PROBLEM STATEMENT: Give the data below again exactly as written, without its pictures.

DATA ENTRIES:
***
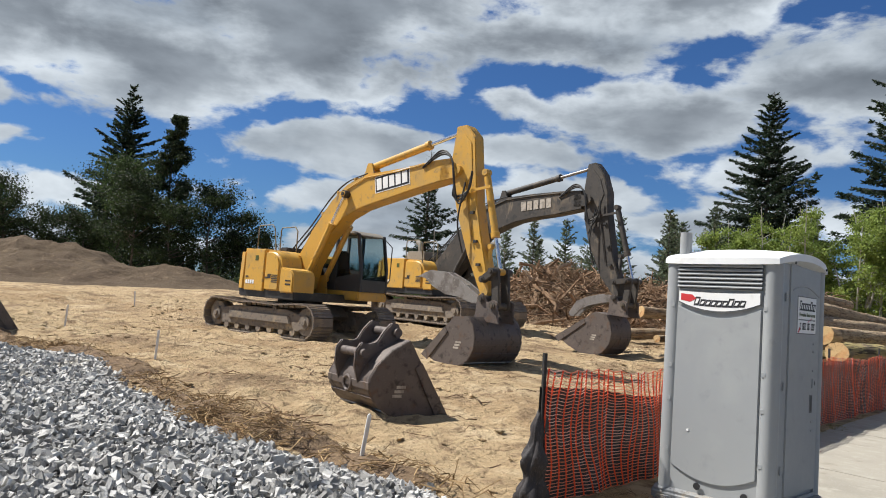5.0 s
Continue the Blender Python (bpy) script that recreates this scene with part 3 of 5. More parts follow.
def make_excavator(name, label, x, y, z, heading, P):
    machine = thing(name, label, "excavator", pose(x, y, z, 0, 0, heading))
    G, A = P["ground"], P["arm"]
    low = thing("undercarriage", "", "")
    low.parent = machine
    low.matrix_basis = pose(P["under_x"], 0, G, 0, 0, P["turn"])
    body = part("car_body", MB().prism([(-0.9, 0.5), (0.9, 0.5), (1.1, 0.62), (0.75, 0.9), (-0.75, 0.9), (-1.1, 0.62)], -0.9, 0.9), FRAME, low, bevel=0.03)
    ring = MB().tube([(0, 0, 0.88), (0, 0, 1.06)], 0.62, 28)
    part("slew_ring", ring, DARK, low)
    for s in (-1, 1):
        make_track(machine, 0, P["half"], 0.43, 46, P["shoe"]).matrix_basis = low.matrix_basis @ pose(0, s * 1.2, 0.045)
        part("cross_arm", MB().box(-0.75, 0.75, s * 1.05 - 0.25, s * 1.05 + 0.25, 0.45, 0.72), FRAME, low, bevel=0.04)
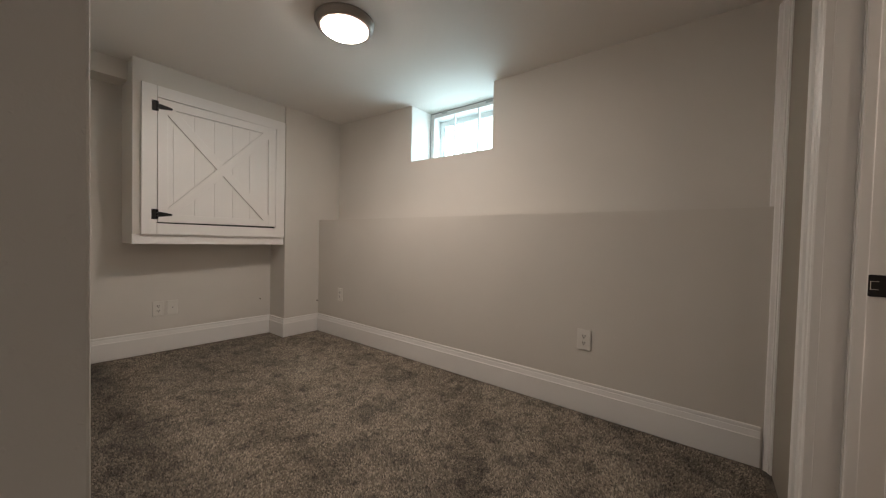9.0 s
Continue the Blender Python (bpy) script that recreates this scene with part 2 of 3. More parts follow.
# ---- walls of the first room ----
# the opening behind the start, out of view, lets the daylight in
SY0, SY1, SZ0, SZ1 = -2.2, -0.9, 0.9, 2.0
bm = bmesh.new()
prism(bm, [(WEST1 - 0.12, SY1), (WEST1, SY1), (WEST1, 4.037), (-6.5, 4.037), (-6.5, 3.92), (WEST1 - 0.12, 3.92)], 0, TOP)
bmesh.ops.bevel(bm, geom=bm.edges[:], offset=0.004, segments=2, profile=0.5, affect="EDGES")
box(bm, WEST1 - 0.12, WEST1, SOUTH1 - 0.12, SY0, 0, TOP)
box(bm, WEST1 - 0.12, WEST1, SY0, SY1, 0, SZ0)
box(bm, WEST1 - 0.12, WEST1, SY0, SY1, SZ1, TOP)
structure("wall_west", bm, WALL, "plain greige painted drywall wall with outside corner", "wall")

bm = bmesh.new()
box(bm, NORTH_END, EAST1 + 0.12, NORTH1, NORTH1 + 0.10, 0, TOP, 0.004)
structure("wall_north", bm, WALL, "greige painted drywall wall washed by a hidden lamp", "wall")

bm = bmesh.new()
box(bm, EAST1, EAST1 + 0.12, SOUTH1 - 0.12, NORTH1, 0, TOP)
structure("wall_east", bm, WALL, "plain greige painted drywall side wall", "wall")

bm = bmesh.new()
box(bm, WEST1, EAST1, SOUTH1 - 0.12, SOUTH1, 0, TOP)
structure("wall_south", bm, WALL, "plain greige painted wall behind the start", "wall")

lamp = bpy.data.lights.new("daylight", "AREA")
lamp.shape, lamp.size, lamp.size_y = "RECTANGLE", SY1 - SY0 - 0.02, SZ1 - SZ0 - 0.02
lamp.energy, lamp.color = DAY_SIDE, (0.88, 0.95, 1.0)
lo = new("daylight", lamp)
lo.matrix_world = look((WEST1 - 0.03, (SY0 + SY1) / 2, (SZ0 + SZ1) / 2), (1.14, (SY0 + SY1) / 2, 0.6))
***
ANSWER TO THE PROBLEM:
5.0 s
Continue the Blender Python (bpy) script that recreates this scene with part 3 of 5. More parts follow.
def make_excavator(name, label, x, y, z, heading, P):
    machine = thing(name, label, "excavator", pose(x, y, z, 0, 0, heading))
    G, A = P["ground"], P["arm"]
    low = thing("undercarriage", "", "")
    low.parent = machine
    low.matrix_basis = pose(P["under_x"], 0, G, 0, 0, P["turn"])
    body = part("car_body", MB().prism([(-0.9, 0.5), (0.9, 0.5), (1.1, 0.62), (0.75, 0.9), (-0.75, 0.9), (-1.1, 0.62)], -0.9, 0.9), FRAME, low, bevel=0.03)
    ring = MB().tube([(0, 0, 0.88), (0, 0, 1.06)], 0.62, 28)
    part("slew_ring", ring, DARK, low)
    for s in (-1, 1):
        make_track(machine, 0, P["half"], 0.43, 46, P["shoe"]).matrix_basis = low.matrix_basis @ pose(0, s * 1.2, 0.045)
        part("cross_arm", MB().box(-0.75, 0.75, s * 1.05 - 0.25, s * 1.05 + 0.25, 0.45, 0.72), FRAME, low, bevel=0.04)
9.0 s
Continue the Blender Python (bpy) script that recreates this scene with part 2 of 3. More parts follow.
# ---- walls of the first room ----
# the opening behind the start, out of view, lets the daylight in
SY0, SY1, SZ0, SZ1 = -2.2, -0.9, 0.9, 2.0
bm = bmesh.new()
prism(bm, [(WEST1 - 0.12, SY1), (WEST1, SY1), (WEST1, 4.037), (-6.5, 4.037), (-6.5, 3.92), (WEST1 - 0.12, 3.92)], 0, TOP)
bmesh.ops.bevel(bm, geom=bm.edges[:], offset=0.004, segments=2, profile=0.5, affect="EDGES")
box(bm, WEST1 - 0.12, WEST1, SOUTH1 - 0.12, SY0, 0, TOP)
box(bm, WEST1 - 0.12, WEST1, SY0, SY1, 0, SZ0)
box(bm, WEST1 - 0.12, WEST1, SY0, SY1, SZ1, TOP)
structure("wall_west", bm, WALL, "plain greige painted drywall wall with outside corner", "wall")

bm = bmesh.new()
box(bm, NORTH_END, EAST1 + 0.12, NORTH1, NORTH1 + 0.10, 0, TOP, 0.004)
structure("wall_north", bm, WALL, "greige painted drywall wall washed by a hidden lamp", "wall")

bm = bmesh.new()
box(bm, EAST1, EAST1 + 0.12, SOUTH1 - 0.12, NORTH1, 0, TOP)
structure("wall_east", bm, WALL, "plain greige painted drywall side wall", "wall")

bm = bmesh.new()
box(bm, WEST1, EAST1, SOUTH1 - 0.12, SOUTH1, 0, TOP)
structure("wall_south", bm, WALL, "plain greige painted wall behind the start", "wall")

lamp = bpy.data.lights.new("daylight", "AREA")
lamp.shape, lamp.size, lamp.size_y = "RECTANGLE", SY1 - SY0 - 0.02, SZ1 - SZ0 - 0.02
lamp.energy, lamp.color = DAY_SIDE, (0.88, 0.95, 1.0)
lo = new("daylight", lamp)
lo.matrix_world = look((WEST1 - 0.03, (SY0 + SY1) / 2, (SZ0 + SZ1) / 2), (1.14, (SY0 + SY1) / 2, 0.6))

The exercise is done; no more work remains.